• **GIVEN EXERCISE**
Starting with the first line of the listing, quote each line exactly until and including the one with "pose from metres", leaving pictures out.

• **DATA SECTION**
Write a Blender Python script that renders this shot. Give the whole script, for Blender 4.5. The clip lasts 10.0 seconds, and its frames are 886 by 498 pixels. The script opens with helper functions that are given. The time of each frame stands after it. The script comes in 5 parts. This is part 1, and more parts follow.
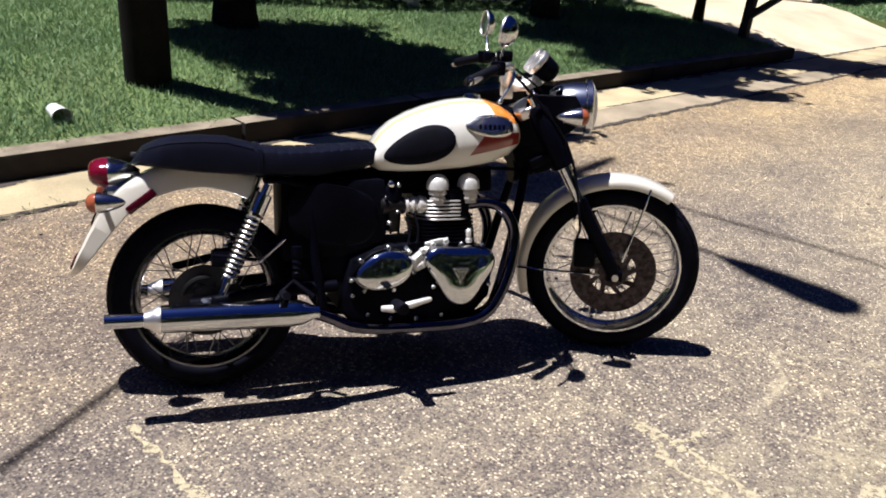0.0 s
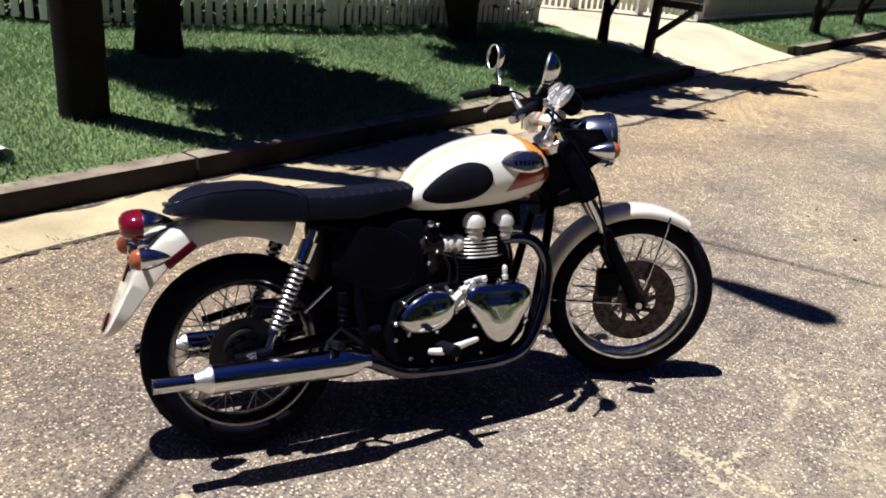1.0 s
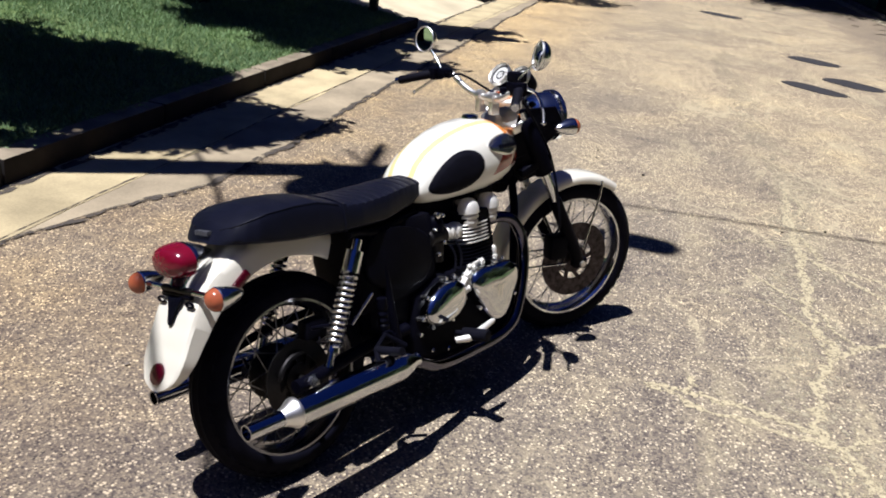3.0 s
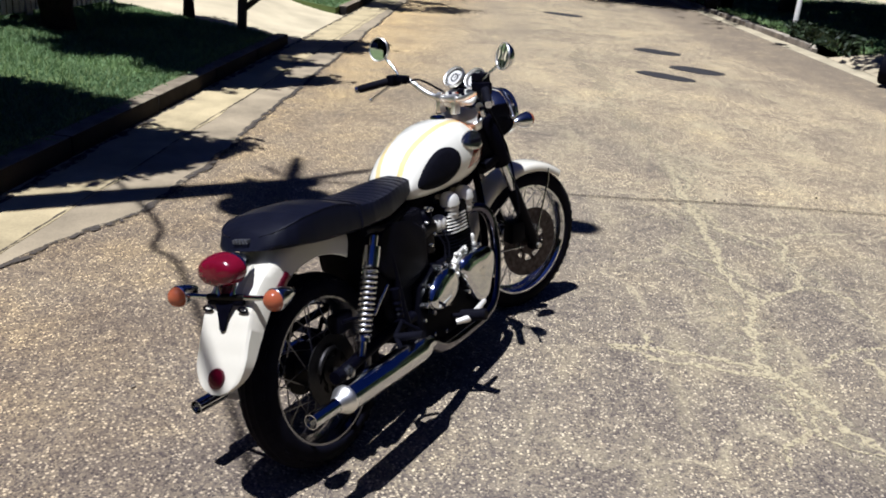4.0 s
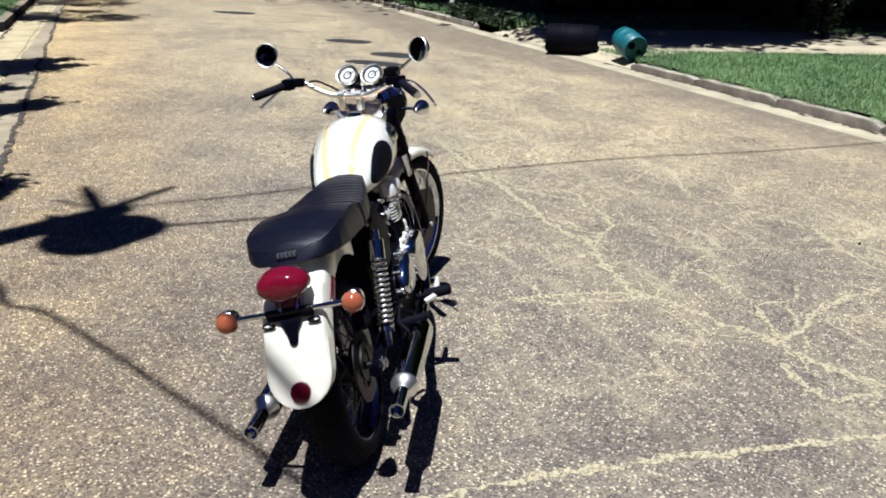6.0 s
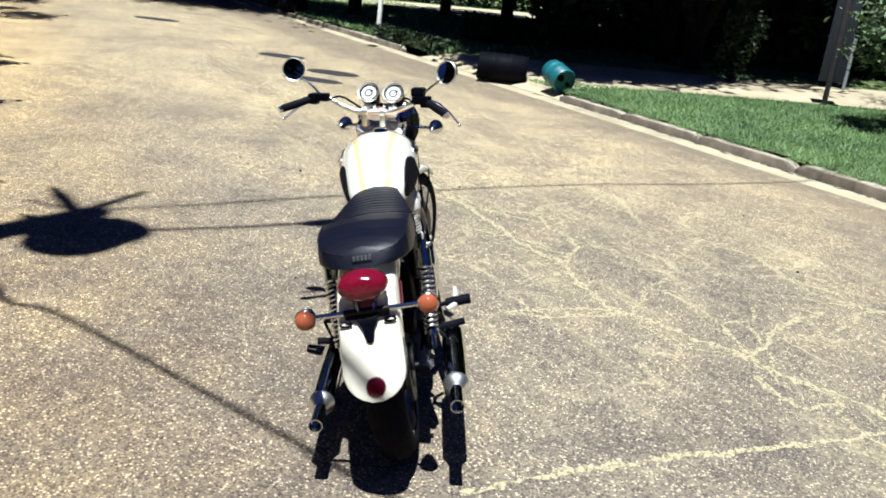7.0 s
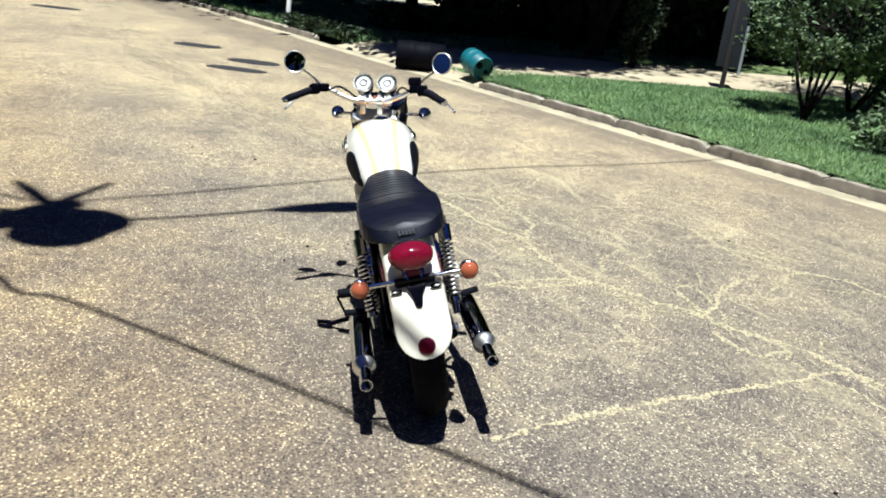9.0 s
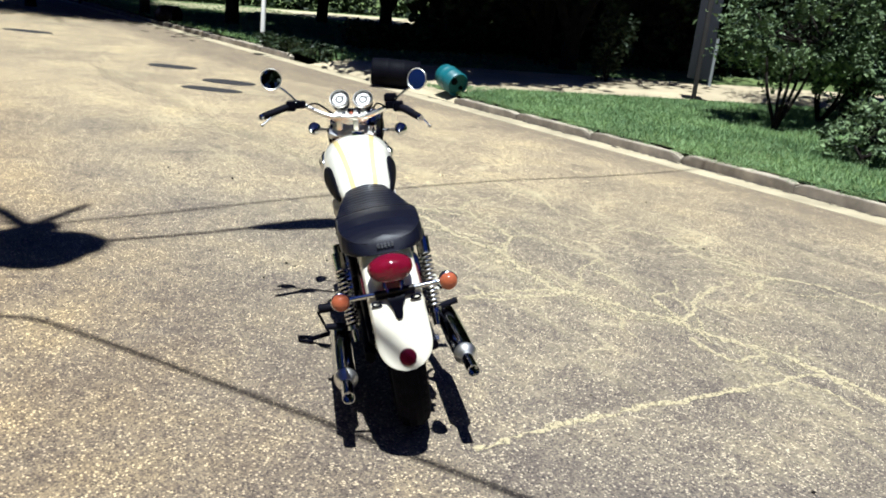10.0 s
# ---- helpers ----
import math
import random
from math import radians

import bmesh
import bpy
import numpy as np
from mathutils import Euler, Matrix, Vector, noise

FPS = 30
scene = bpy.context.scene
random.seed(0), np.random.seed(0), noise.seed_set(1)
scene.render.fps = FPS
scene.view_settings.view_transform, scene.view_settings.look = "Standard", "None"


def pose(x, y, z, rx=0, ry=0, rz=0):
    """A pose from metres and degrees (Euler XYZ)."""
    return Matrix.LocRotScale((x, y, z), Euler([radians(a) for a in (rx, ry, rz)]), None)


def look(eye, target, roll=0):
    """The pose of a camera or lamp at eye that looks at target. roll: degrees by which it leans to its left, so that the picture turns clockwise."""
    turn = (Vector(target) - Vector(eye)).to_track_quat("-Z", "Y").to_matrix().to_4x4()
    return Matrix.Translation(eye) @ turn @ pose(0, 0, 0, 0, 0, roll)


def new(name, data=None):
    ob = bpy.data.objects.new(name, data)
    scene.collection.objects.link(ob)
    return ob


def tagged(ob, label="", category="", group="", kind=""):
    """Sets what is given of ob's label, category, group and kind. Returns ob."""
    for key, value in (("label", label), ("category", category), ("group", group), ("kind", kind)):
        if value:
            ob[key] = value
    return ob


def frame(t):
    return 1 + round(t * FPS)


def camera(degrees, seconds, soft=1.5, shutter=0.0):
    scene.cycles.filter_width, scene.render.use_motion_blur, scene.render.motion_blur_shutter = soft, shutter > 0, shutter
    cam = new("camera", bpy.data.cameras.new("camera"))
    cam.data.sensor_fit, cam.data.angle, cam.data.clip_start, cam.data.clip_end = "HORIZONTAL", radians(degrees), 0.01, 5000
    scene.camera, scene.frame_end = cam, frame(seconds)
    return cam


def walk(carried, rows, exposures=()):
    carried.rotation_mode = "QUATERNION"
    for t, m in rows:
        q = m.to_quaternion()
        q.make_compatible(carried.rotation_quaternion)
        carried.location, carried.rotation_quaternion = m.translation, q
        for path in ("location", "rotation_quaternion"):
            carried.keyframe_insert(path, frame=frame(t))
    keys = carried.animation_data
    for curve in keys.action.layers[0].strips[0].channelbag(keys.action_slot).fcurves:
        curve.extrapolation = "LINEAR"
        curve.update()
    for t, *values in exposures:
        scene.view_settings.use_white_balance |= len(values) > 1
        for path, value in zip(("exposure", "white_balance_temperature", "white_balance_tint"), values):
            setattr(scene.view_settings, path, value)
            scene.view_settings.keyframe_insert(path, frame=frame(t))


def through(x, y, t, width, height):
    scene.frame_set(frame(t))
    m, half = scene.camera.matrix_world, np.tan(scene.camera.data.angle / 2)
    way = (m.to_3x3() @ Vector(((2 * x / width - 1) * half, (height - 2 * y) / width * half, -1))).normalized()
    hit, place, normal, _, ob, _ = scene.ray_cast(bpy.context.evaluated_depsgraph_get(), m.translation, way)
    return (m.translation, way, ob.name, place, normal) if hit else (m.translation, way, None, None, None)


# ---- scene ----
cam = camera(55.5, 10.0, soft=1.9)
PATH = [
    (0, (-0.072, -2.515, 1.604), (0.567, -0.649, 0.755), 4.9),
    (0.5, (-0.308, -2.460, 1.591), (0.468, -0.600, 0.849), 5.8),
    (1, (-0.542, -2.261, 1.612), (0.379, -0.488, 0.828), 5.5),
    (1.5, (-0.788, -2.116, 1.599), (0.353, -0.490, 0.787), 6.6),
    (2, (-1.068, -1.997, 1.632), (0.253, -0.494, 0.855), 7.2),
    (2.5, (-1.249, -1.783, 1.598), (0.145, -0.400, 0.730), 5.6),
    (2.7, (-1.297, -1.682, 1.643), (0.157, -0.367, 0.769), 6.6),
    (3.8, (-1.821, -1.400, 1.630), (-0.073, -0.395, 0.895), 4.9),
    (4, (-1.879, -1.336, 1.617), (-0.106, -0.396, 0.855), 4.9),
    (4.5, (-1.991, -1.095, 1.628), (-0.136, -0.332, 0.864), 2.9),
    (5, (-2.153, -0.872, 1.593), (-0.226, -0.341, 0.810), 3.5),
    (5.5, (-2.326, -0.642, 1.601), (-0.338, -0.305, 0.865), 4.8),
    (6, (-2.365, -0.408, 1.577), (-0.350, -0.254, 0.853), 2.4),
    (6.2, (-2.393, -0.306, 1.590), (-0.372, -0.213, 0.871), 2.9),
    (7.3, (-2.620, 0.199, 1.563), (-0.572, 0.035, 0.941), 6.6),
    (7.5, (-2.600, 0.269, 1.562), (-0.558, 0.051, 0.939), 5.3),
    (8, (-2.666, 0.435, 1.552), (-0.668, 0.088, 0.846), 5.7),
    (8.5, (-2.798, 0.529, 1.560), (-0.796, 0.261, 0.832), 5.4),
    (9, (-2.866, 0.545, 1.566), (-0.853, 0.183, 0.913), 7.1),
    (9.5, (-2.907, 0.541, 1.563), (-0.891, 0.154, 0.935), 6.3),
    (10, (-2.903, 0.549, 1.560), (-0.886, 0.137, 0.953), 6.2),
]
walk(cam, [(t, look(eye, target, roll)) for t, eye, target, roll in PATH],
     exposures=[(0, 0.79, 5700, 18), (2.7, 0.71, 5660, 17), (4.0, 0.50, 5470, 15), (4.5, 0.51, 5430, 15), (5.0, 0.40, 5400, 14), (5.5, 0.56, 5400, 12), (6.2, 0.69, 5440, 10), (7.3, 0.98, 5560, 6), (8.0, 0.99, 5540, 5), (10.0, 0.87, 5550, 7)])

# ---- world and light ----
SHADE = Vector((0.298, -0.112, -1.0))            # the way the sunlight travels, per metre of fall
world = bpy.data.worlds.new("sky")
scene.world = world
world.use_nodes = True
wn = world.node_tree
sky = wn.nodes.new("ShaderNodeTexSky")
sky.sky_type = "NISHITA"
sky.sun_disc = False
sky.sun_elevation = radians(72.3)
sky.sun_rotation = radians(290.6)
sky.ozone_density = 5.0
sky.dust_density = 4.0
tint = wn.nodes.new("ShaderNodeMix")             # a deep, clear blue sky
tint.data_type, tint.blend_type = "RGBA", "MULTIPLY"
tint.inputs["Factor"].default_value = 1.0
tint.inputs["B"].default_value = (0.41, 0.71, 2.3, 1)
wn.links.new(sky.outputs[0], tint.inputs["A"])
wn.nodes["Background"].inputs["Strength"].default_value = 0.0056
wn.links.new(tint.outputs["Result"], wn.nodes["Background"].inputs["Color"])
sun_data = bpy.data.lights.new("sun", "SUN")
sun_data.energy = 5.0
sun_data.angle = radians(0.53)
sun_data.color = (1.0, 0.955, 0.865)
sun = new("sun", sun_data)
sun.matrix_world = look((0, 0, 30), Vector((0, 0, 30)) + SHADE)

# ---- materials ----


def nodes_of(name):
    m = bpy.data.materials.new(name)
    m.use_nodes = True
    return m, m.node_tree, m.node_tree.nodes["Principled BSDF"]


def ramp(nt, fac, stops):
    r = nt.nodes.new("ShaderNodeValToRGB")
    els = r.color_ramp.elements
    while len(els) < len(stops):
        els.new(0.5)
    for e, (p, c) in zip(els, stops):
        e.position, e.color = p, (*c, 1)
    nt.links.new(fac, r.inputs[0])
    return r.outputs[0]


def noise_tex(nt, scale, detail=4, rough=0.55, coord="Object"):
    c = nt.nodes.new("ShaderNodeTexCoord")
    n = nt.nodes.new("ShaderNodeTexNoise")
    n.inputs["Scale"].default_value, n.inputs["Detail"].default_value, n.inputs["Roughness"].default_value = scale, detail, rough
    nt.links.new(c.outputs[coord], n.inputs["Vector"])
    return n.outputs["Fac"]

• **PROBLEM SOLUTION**
Write a Blender Python script that renders this shot. Give the whole script, for Blender 4.5. The clip lasts 10.0 seconds, and its frames are 886 by 498 pixels. The script opens with helper functions that are given. The time of each frame stands after it. The script comes in 5 parts. This is part 1, and more parts follow.
0.0 s
1.0 s
3.0 s
4.0 s
6.0 s
7.0 s
9.0 s
10.0 s
# ---- helpers ----
import math
import random
from math import radians

import bmesh
import bpy
import numpy as np
from mathutils import Euler, Matrix, Vector, noise

FPS = 30
scene = bpy.context.scene
random.seed(0), np.random.seed(0), noise.seed_set(1)
scene.render.fps = FPS
scene.view_settings.view_transform, scene.view_settings.look = "Standard", "None"


def pose(x, y, z, rx=0, ry=0, rz=0):
    """A pose from metres and degrees (Euler XYZ)."""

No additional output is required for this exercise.